JR: Jedi or mutants—whose origin story (as a whole) is better suited to the epic poem?
TB: Hmm…I think we’ve seen extended narratives of each, and not only extended narratives but seen them change based on who’s in charge of telling their story, which is also true of epic poems. I think it depends on what kind of heroes the audience of the poem wants. To continue from one of your previous questions, Jedi’s are (generally) marked for their otherness in a way that makes them special, extraordinary. Mutants are (generally) marked for their otherness in a way that makes them feared. I think people have always been interested in heroes because it’s something they hope to believe about themselves, and whatever extraordinariness, whether it marks someone as special or fearsome or both, speaks to what is best in us, that’s the epic I think we need.
JR: As a successful veteran of past writing contests, what, in your opinion, elevates a poem from an entry to a winner?

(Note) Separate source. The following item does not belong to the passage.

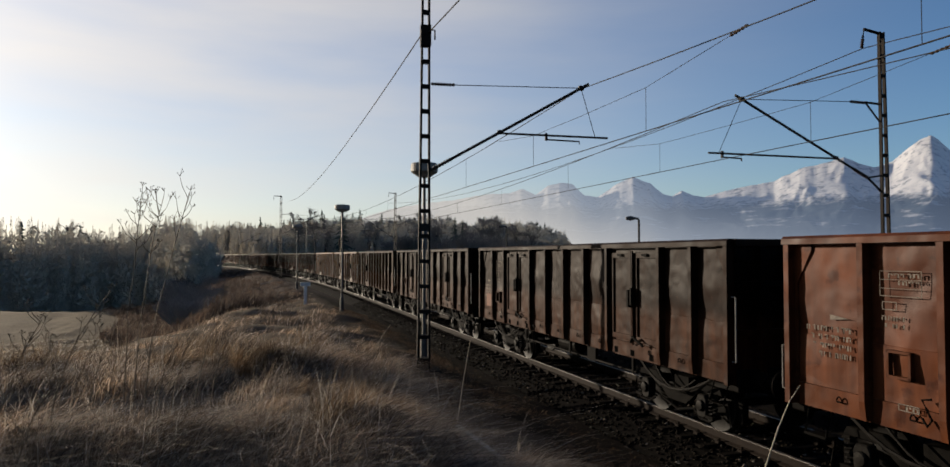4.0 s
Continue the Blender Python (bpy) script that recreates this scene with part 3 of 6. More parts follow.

TB: I never make a decision on a first read through. It’s a little like gold panning—I go in several rounds, letting this sift and settle. When I’ve taken a small pile and gotten down to a few good nuggets, I test them between my teeth. I read aloud towards the end. I walk away. I sleep on it. I read them again. And rinse. Repeat. What ultimately makes my choice for me is the one I’m left thinking about days later, the one that’s left me a little changed, that’s grafted itself on my heart-brain. I want every poem to become a part of me. And maybe they all do, but the ones I choose for winners are the ones I’d like to have melted down into fillings so my dentist will open my mouth and gasp and ask what I’ve been reading.